Posted on November 27, 2006 in Genetics Personality Disorders Psychotropics Reading Thinking

square131Buddhism comes closer to a scientific perspective than perhaps any other religion. The Dalai Lama, for example, has said that “If scientific analysis were conclusively to demonstrate certain claims in Buddhism to be false, then we must accept the findings of science and abandon those claims.”

I’ve often wondered what the Buddha might think about the current trend to deal with mental illness through drug therapy. Observing myself and observing others, I have tentatively concluded that the medications help a great deal but they are not enough.
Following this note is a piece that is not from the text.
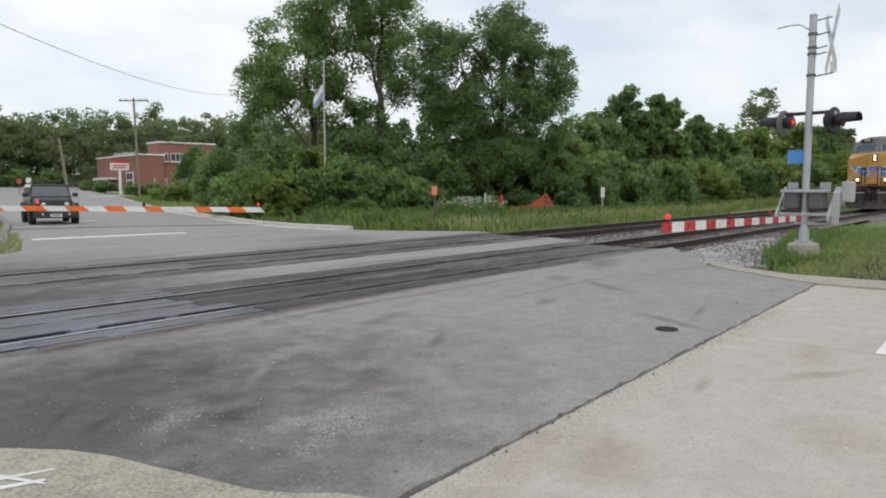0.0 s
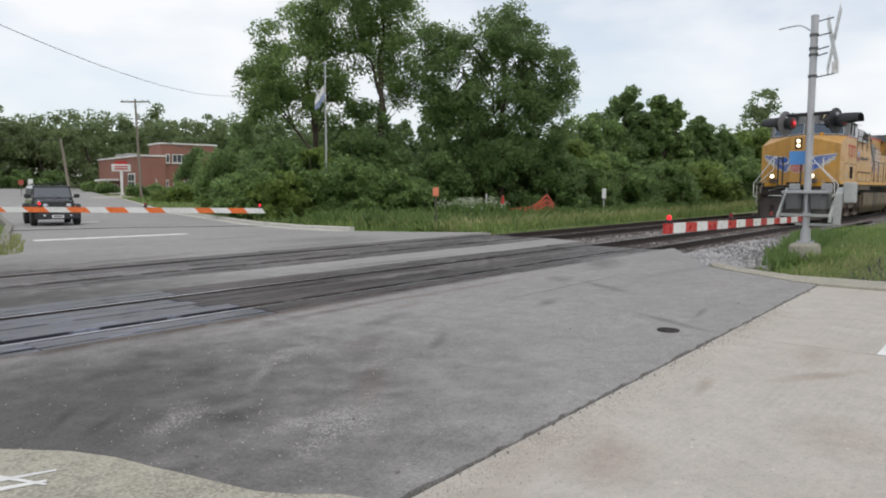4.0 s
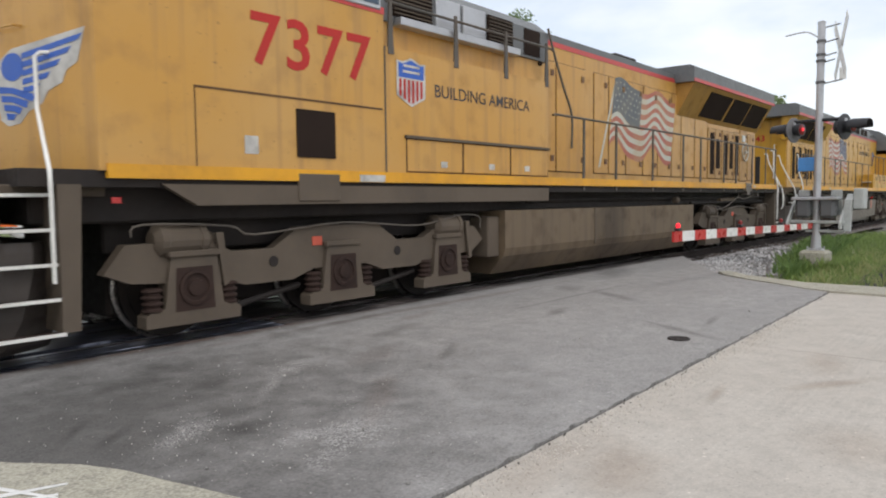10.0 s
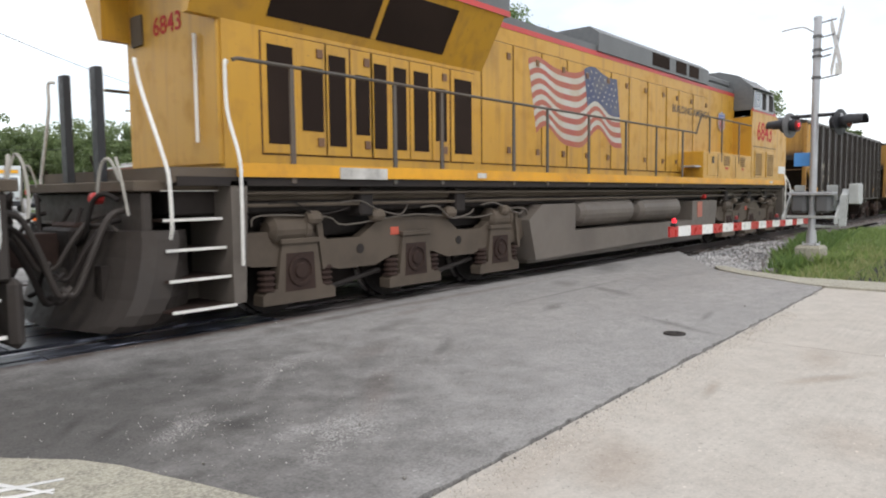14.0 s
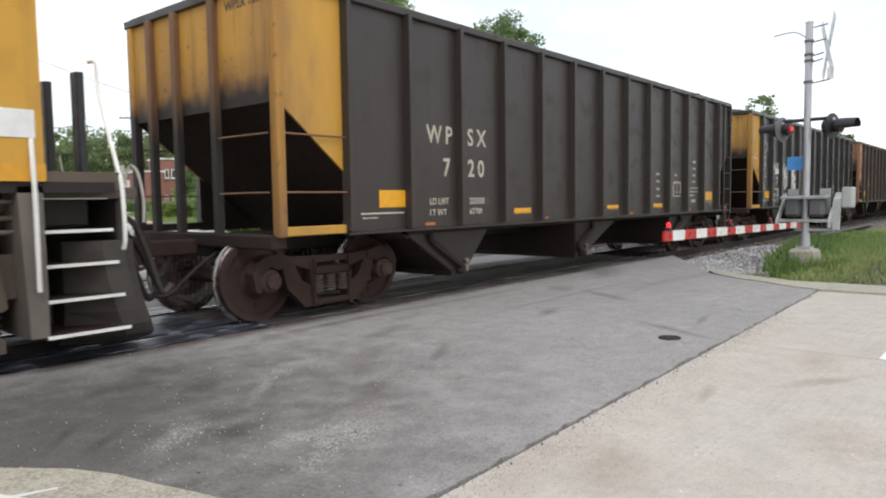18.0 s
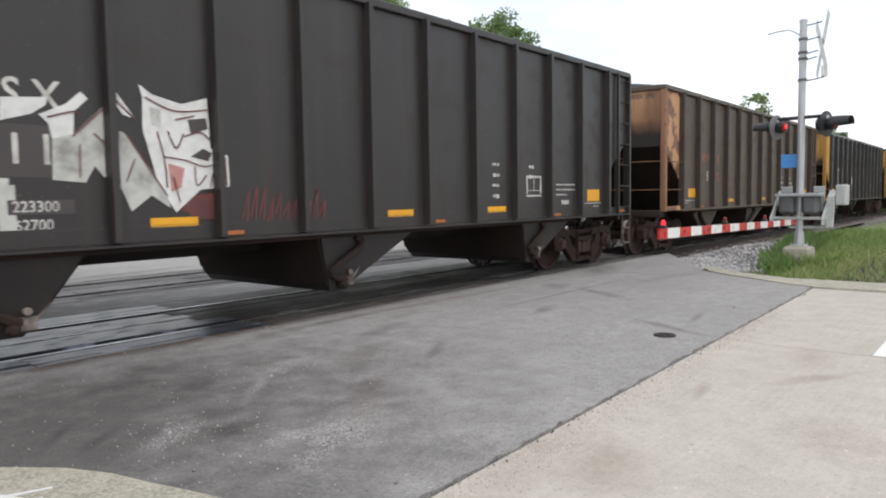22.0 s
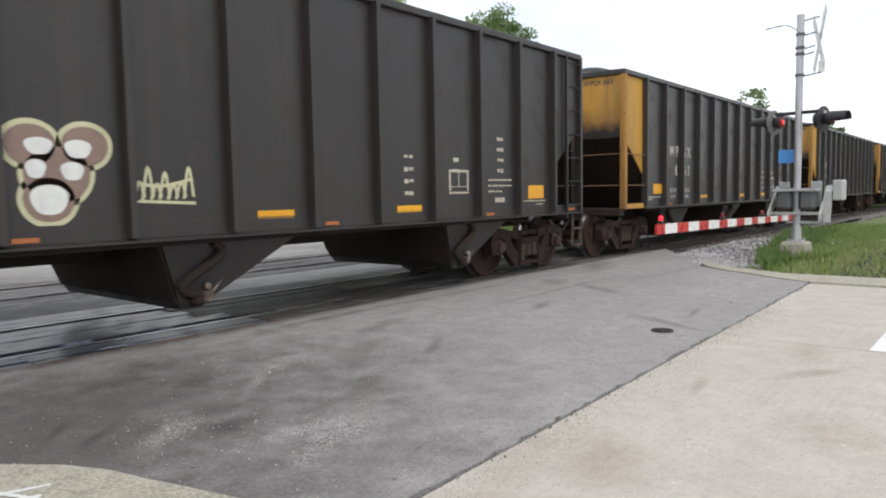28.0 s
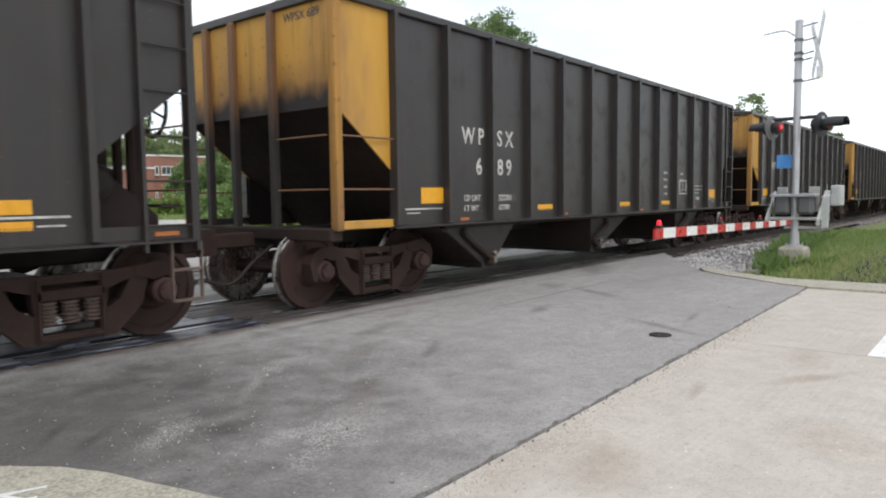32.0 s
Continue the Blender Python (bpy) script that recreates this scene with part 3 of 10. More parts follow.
def loft(bm, rings, close=True, mi=0):
    """Rings of equally many points, skinned one to the next and closed at both ends."""
    vs = [[bm.verts.new(p) for p in r] for r in rings]
    n = len(rings[0])
    for a, b in zip(vs, vs[1:]):
        for i in range(n):
            f = bm.faces.new((a[i], a[(i + 1) % n], b[(i + 1) % n], b[i]))
            f.material_index = mi
    if close:
        for r in (vs[0][::-1], vs[-1]):
            f = bm.faces.new(r)
            f.material_index = mi
    return bm


def circle(c, way, r, seg):
    way = Vector(way).normalized()
    u = way.orthogonal().normalized()
    v = way.cross(u)
    return [Vector(c) + (u * math.cos(k * math.tau / seg) + v * math.sin(k * math.tau / seg)) * r for k in range(seg)]


def rod(bm, a, b, r, seg=10, r2=None, mi=0):
    a, b = Vector(a), Vector(b)
    return loft(bm, [circle(a, b - a, r, seg), circle(b, b - a, r if r2 is None else r2, seg)], mi=mi)


def turned(bm, c, way, profile, seg=28, mi=0):
    """A turned solid: (distance along the axis, radius) steps."""
    w = Vector(way).normalized()
    return loft(bm, [circle(Vector(c) + w * d, w, max(r, 0.001), seg) for d, r in profile], mi=mi)


def pipe(bm, pts, r, seg=6, mi=0):
    pts = [Vector(p) for p in pts]
    rings = []
    u = None
    for i, p in enumerate(pts):
        w = (pts[min(i + 1, len(pts) - 1)] - pts[max(i - 1, 0)]).normalized()
        if u is None:
            u = w.orthogonal().normalized()
        u = (u - w * u.dot(w)).normalized()
        v = w.cross(u)
        rings.append([p + (u * math.cos(k * math.tau / seg) + v * math.sin(k * math.tau / seg)) * r for k in range(seg)])
    return loft(bm, rings, mi=mi)


def bend(pts, step=6):
    """A smooth line through points."""
    pts = [Vector(p) for p in pts]
    out_ = []
    for i in range(len(pts) - 1):
        p0, p1, p2, p3 = pts[max(i - 1, 0)], pts[i], pts[i + 1], pts[min(i + 2, len(pts) - 1)]
        for k in range(step):
            t = k / step
            out_.append(0.5 * ((2 * p1) + (p2 - p0) * t + (2 * p0 - 5 * p1 + 4 * p2 - p3) * t * t + (3 * p1 - p0 - 3 * p2 + p3) * t ** 3))
    out_.append(pts[-1])
    return out_


def islands(me):
    """The separate pieces of a mesh, each as a mesh of its own."""
    n = len(me.vertices)
    root = list(range(n))

    def top(i):
        while root[i] != i:
            root[i] = root[root[i]]
            i = root[i]
        return i
    for e in me.edges:
        a, b = top(e.vertices[0]), top(e.vertices[1])
        if a != b:
            root[a] = b
    groups = {}
    for f in me.polygons:
        groups.setdefault(top(f.vertices[0]), []).append(tuple(f.vertices))
    out_ = []
    for faces in groups.values():
        ids = sorted({i for f in faces for i in f})
        at = {i: k for k, i in enumerate(ids)}
        m = bpy.data.meshes.new(me.name)
        m.from_pydata([tuple(me.vertices[i].co) for i in ids], [], [tuple(at[i] for i in f) for f in faces])
        for mat in me.materials:
            m.materials.append(mat)
        out_.append(m)
    return out_


def writing(body, height, mat, parent, at, turn=(90, 0, 0), label="", squeeze=1.0, depth=0.003, name="lettering", align="LEFT", bold=0.018, spacing=1.0):
    """Letters of the built-in font, standing on a side of a thing; capital height in metres."""
    cu = bpy.data.curves.new("letters", "FONT")
    cu.body, cu.size, cu.align_x, cu.align_y = body, height / 0.69, align, "CENTER"
    cu.extrude, cu.offset = depth / 2, height * bold
    cu.space_character = spacing
    cu.resolution_u = 3
    ob = bpy.data.objects.new("letters", cu)
    scene.collection.objects.link(ob)
    me = bpy.data.meshes.new_from_object(ob)
    bpy.data.objects.remove(ob)
    me.transform(Matrix.Diagonal((squeeze, 1, 1, 1)))
    me.materials.clear()
    me.materials.append(mat)
    made = []
    for one in islands(me):
        o = part(name if len(body) == 1 else "letter", one, None, parent, label)
        o.matrix_basis = pose(*at, *turn)
        made.append(o)
    bpy.data.meshes.remove(me)
    return made


def flat(name, pts, mat, parent, y, thick=0.004, label=""):
    """A painted shape on a side that faces -y: an outline in (x, z)."""
    return part(name, prism(B(), pts, "y", y - thick, y), mat, parent, label)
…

You can stabilize your mood and still suffer from personality disorders — like antisocial personality disorder, narcissism, and emotional instability — which resemble organic illnesses but are actually due to complex constructs of thinking.

The sudden swings of borderline (emotional instability) personality disorder sufferer can look very much like mania. The trouble is treatment. You can say to the bipolar “Take your meds and this will pass” but to the sufferer of the personality disorder, you often have to sigh and watch her self-destruct and destroy others. The narcissist wages jihad against anyone who does not love him. The emotionally unstable will love you and hate you, often at the same time, striving to manipulate you and contain you. The sociopath smirks and slithers on his way. No pill changes these patterns of thinking.
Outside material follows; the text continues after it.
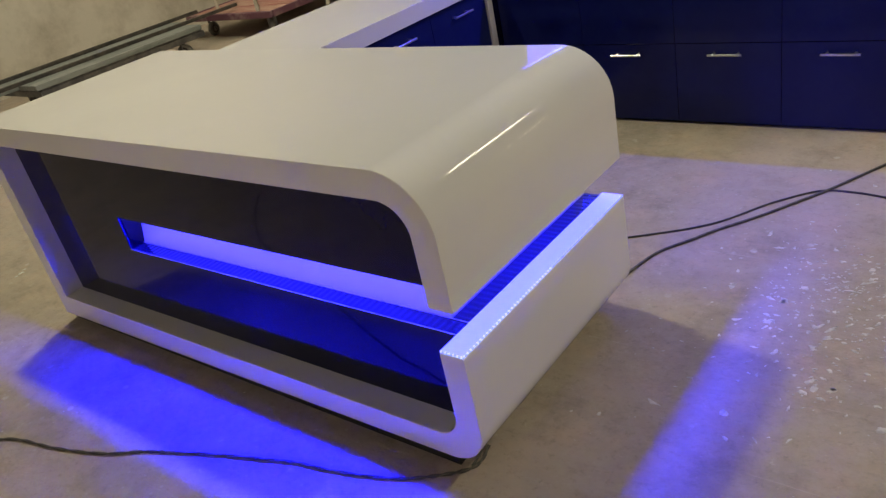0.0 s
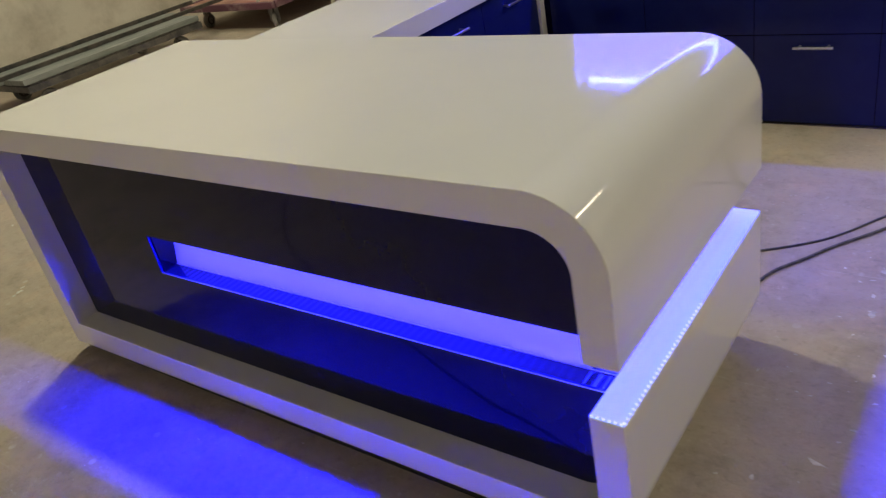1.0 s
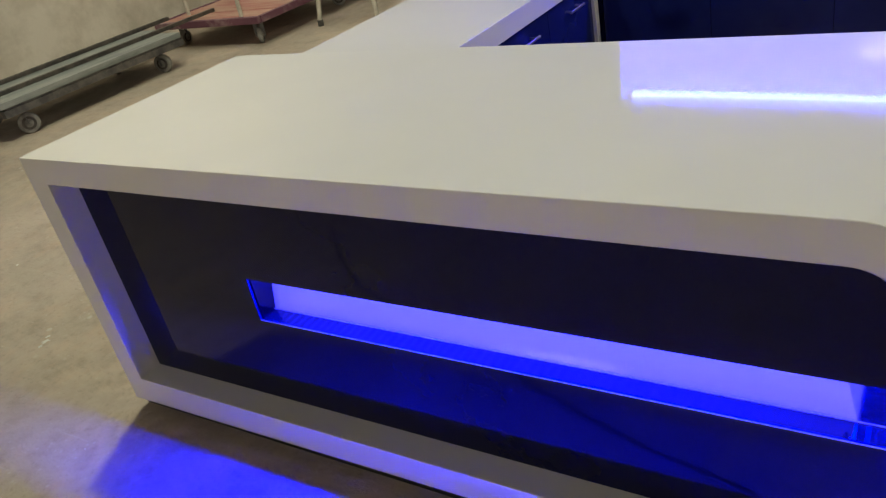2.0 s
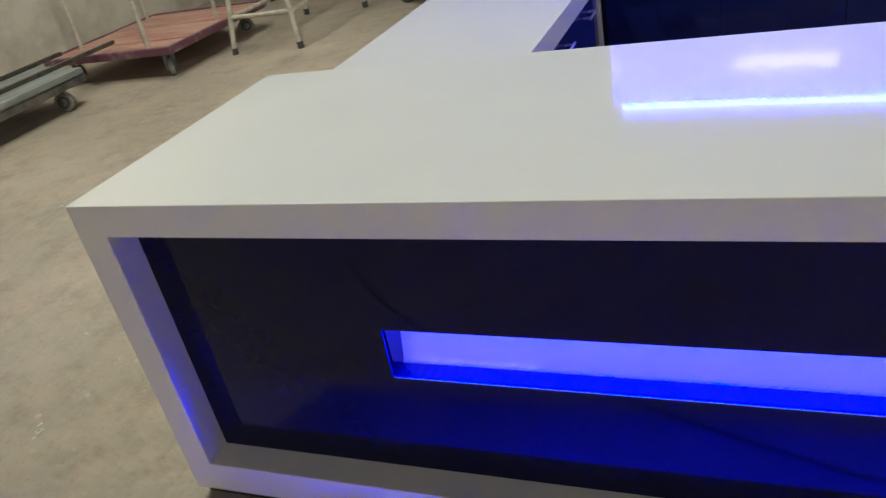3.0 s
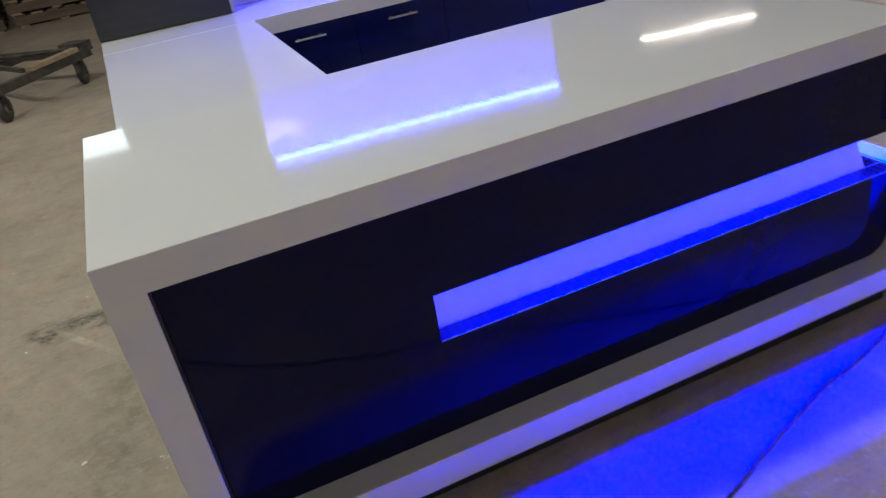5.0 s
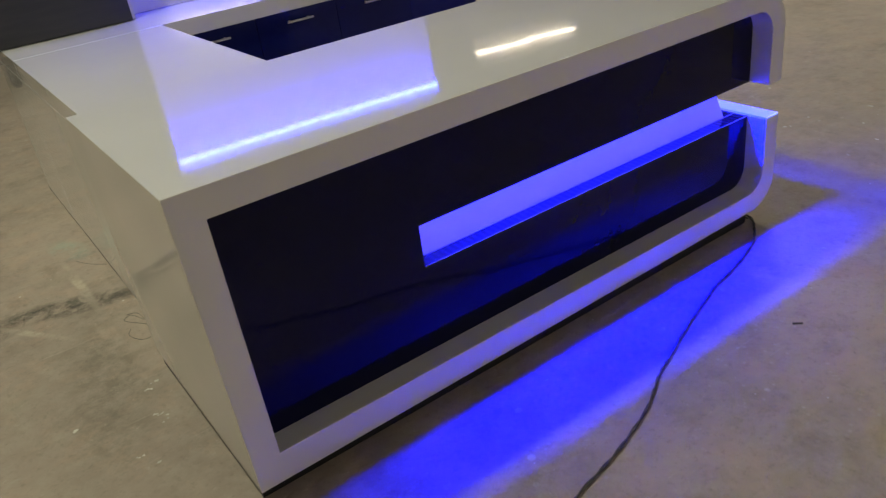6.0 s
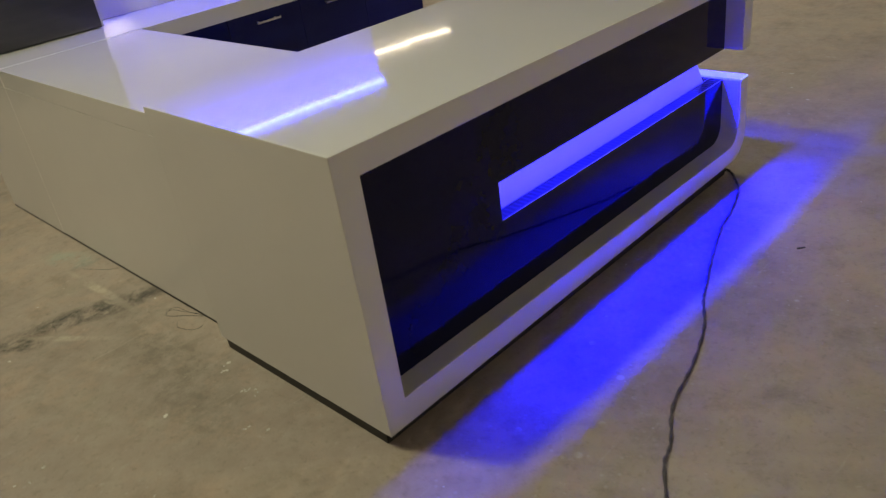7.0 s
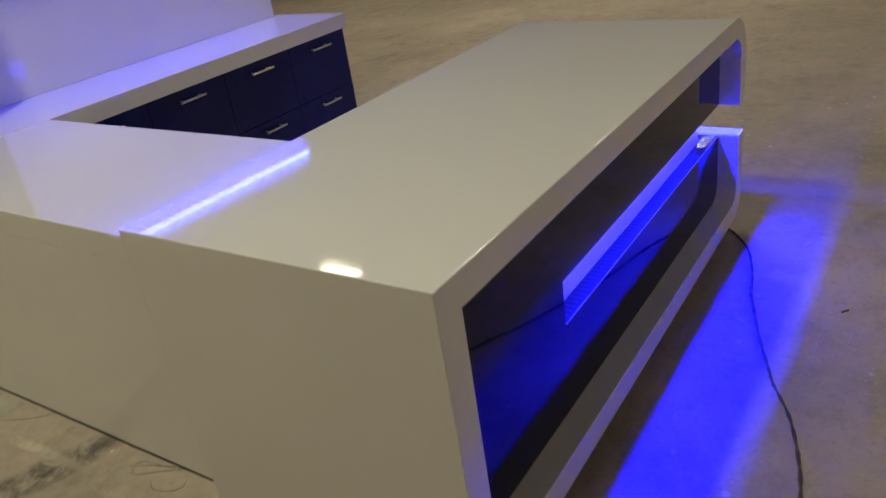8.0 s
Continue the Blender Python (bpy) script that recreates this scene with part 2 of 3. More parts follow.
TIMBER = material("sawn_timber", (0.36, 0.275, 0.185), 0.7, second=(0.25, 0.18, 0.11), scale=3, stretch=(1, 9, 9), bump=0.3)
BLUE = material("blue_board", (0.025, 0.085, 0.18), 0.5, second=(0.05, 0.13, 0.24), scale=3)
PALE = material("pale_board", (0.55, 0.55, 0.52), 0.55, second=(0.42, 0.42, 0.40), scale=4)
DUST = material("lacquer_flake", (0.64, 0.61, 0.55), 0.8, grain=0.45, scale=40)
DIODE = glow("led_diode", LED_COLOUR, 250.0)
DIFFUSER = glow("led_diffuser", (0.14, 0.20, 1.0), 22.0)
TUBE = glow("fluorescent_tube", (1.0, 0.84, 0.60), 14.0)
# cap and beads emit: LED light and diode glints on the lip
CAP_LED_GLOW = glow("cap_led_glow", (0.36, 0.43, 1.0), 0.62)
BEAD = glow("bead_diode_glint", (0.58, 0.66, 1.0), 1.5)
SKYPANE = glow("daylit_pane", (0.94, 0.96, 0.80), 1.9)

# ---- builders ----
ORIGIN = {}


def thing(name, base, label, category, group="", kind=""):
    ob = new(name)
    ob.empty_display_size = 0.1
    ob.location = base
    ORIGIN[ob] = Vector(base)
    return tagged(ob, label, category, group, kind)


def finish(bm, name, mat, origin, bevel=0.0, angle=35):
    bm.transform(Matrix.Translation(-origin))
    bmesh.ops.recalc_face_normals(bm, faces=bm.faces)
    mesh = bpy.data.meshes.new(name)
    bm.to_mesh(mesh)
    bm.free()
    mesh.materials.append(mat)
    for poly in mesh.polygons:
        poly.use_smooth = True
    mesh.set_sharp_from_angle(angle=radians(angle))
    ob = new(name, mesh)
    if bevel:
        mod = ob.modifiers.new("edge", "BEVEL")
        mod.width, mod.segments, mod.limit_method, mod.angle_limit = bevel, 3, "ANGLE", radians(40)
        mod.harden_normals = True
    return ob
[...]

An interview with a former monk in Salon explores the problem I have mentioned here, that of what is due to the brain and what is due to consciousness, those states of mind which are not easily accounted for by the results of an MRI or an EEG or a cut to one of the lobes:

Cognitive science has plenty of hypotheses that are testable. For instance, is Alzheimer’s related to a particular malfunctioning of the brain? More and more, scientists are able to identify the parts and functions of the brain that are necessary to generate specific mental states. So these are scientific issues. But now let’s tap into what the philosopher David Chalmers has called “the hard problem” — the relationship between the physical brain and consciousness. What is it about the brain — this mass of chemicals and electromagnetic fields — that enables it to generate any state of subjective experience? If your sole access to the mind is by way of physical phenomena, then you have no way of testing whether all dimensions of the mind are necessarily contingent upon the brain….

when you have no possible means of investigating the mind as it might operate independently of the brain, then to even raise it as an issue is indeed absurd. But there is one avenue of inquiry that’s been largely left out or simply repudiated. Right now, you and I have an ability to monitor our own mental states. Can we generate a mental image of an apple? Can we remember our mother’s face? Can we recite the opening lines of the Gettysburg Address or some favorite poem? Are these mental images that you generate nothing other than brain states or parts of the brain? At this point, those are not even scientific questions because nobody knows how to tackle them.

B. Alan Wallace

What mysteries await us in the Buddha’s brain?